Pada persidangan hari Selasa 4 April lalu, di Auditorium Kementrian Pertanian, Jakarta Selatan, Ahok melontarkan tuduhan keji kepada Habib Rizieq Shihab. “Bagi saya Rizieq itu pembohong,” katanya. “Rizieq itu selalu mengkampanyekan seolah-olah tidak boleh punya gubernur non-Muslim. Makanya dia melantik gubernur Muslim. Ini yang saya katakan kebohongan,” jelasnya. Tentu saja pernyataan Ahok jauh dari kebenaran yang sahih.
Selain kasus penistaan terhadap Al-Maidah 51, pada 9 Maret lalu, Ahok-Djarot juga dilaporkan oleh Sam Aliano, Ketua Pengusaha Indonesia Muda dan perkumpulan Majelis Taklim DKI Jakarta. Hal ini, menurut kuasa hukum pelapor, Egy Sudjana, saat itu dalam sebuah rapat, Basuki Tjahaja Purnama (Ahok) yang masih menjabat sebagai gubernur aktif DKI Jakarta mengatakan akan membuat wifi bernama ‘Surah Al Maidah’ dengan password ‘kafir’. Saat itu, Djarot sebagai wakil gubernur juga hadir dan tertawa-tawa mendengar Ahok. “Sebagai wakil dan mengerti bisa kasih tahu ke gubernur kalau itu salah,” kata Egy Sudjana.
Pekan lalu, beredar video kampanye Ahok-Djarot yang rasis. Digambarkan, ketika terjadi kerusuhan dan penjarahan, yang melakukannya adalah mereka yang berpakaian dan berpeci putih, sedangkan yang memberi prestasi untuk negeri ini adalah para atlit dari keturunan China.

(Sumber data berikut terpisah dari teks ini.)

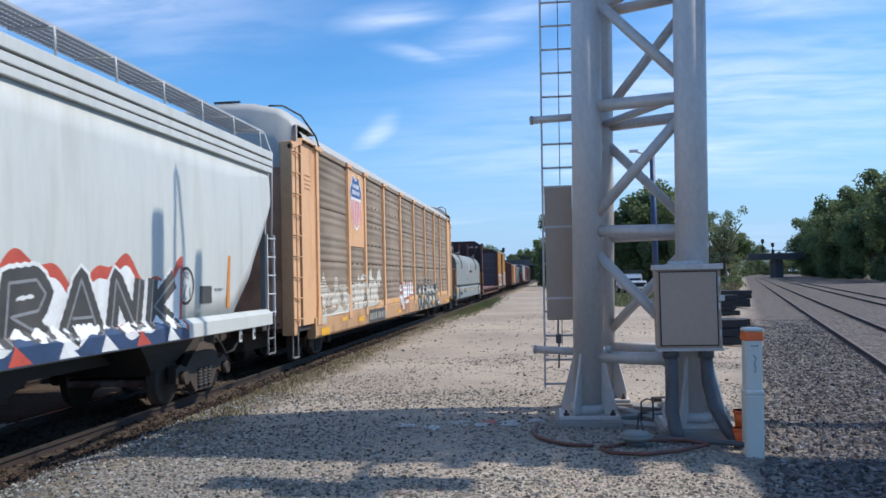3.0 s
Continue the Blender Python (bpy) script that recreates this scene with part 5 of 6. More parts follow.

Meskipun video tersebut akhirnya ditarik lalu diedit, tapi tetap saja melukai hati umat Islam. Sebagai saksi sejarah Reformasi Mei 1998, penulis tidak melihat para penjarah toko dan mall adalah mereka yang beratribut santri(pakaian dan berpeci putih). Para penjarah adalah para preman yang beringas, tidak mengenal etika dan adab dari masyarakat yang beragama.
Bagaimana dengan Steven?
Mahasiswa keturunan Cina beragama Katholik ini melontarkan kata-kata keji dan menistakan dengan menyebut Tuan Guru Bajang Haji Zainul Majdi sebagai: dasar Indo, dasar Indonesia, dasar pribunmi, Tiko(tikus kotor; ti=babi, ko=anjing). Padahal, pasalnya hanyalah sebuah kesalahpahamanan saat mengantri di check-in di depan counter Batik Air, dari Singapura menuju Jakarta, Ahad(9/4) siang.
Tuan Guru Bajang sudah menjelaskan kepada rombongan kecil dimana Steven berada di didalamnya, bahwa ia bersama istri lebih dahulu datang dan antri, lalu Tuan Guru Bajang keluar sebentar karena ada keperluan, sementara istrinya tetap berada di barisan antrian. Ketika kembali ke antrian, di belakang istrinya sudah ada rombongan Steven, Tuan Guru Bajang menjelaskan duduk soalnya. Yang diterima malah umpatan, caci-maki, hinaan, dan penistaan.
Apa yang diperbuat oleh Ahok maupun Steven, semakin memperkuat Sabda Nabi Muhammad Shalallahu ‘Alaihi wa sallam:
“Maukah kamu aku beritahu tentang penduduk neraka? Mereka semua adalah orang-orang keras lagi kasar, tamak lagi rakus, dan takabbur(sombong).“ (HR. Imam Bukhari: 4918 dan Imam Muslim: 2853).
Pertanyaannya sekarang, siapa yang rasis, siapa yang memecah belah NKRI, dan siapa yang jadi penyombong? Masih pantaskah orang seperti Ahok diberi kesempatan menjadi Gubernur DKI Jakarta? Wallahu A’lam.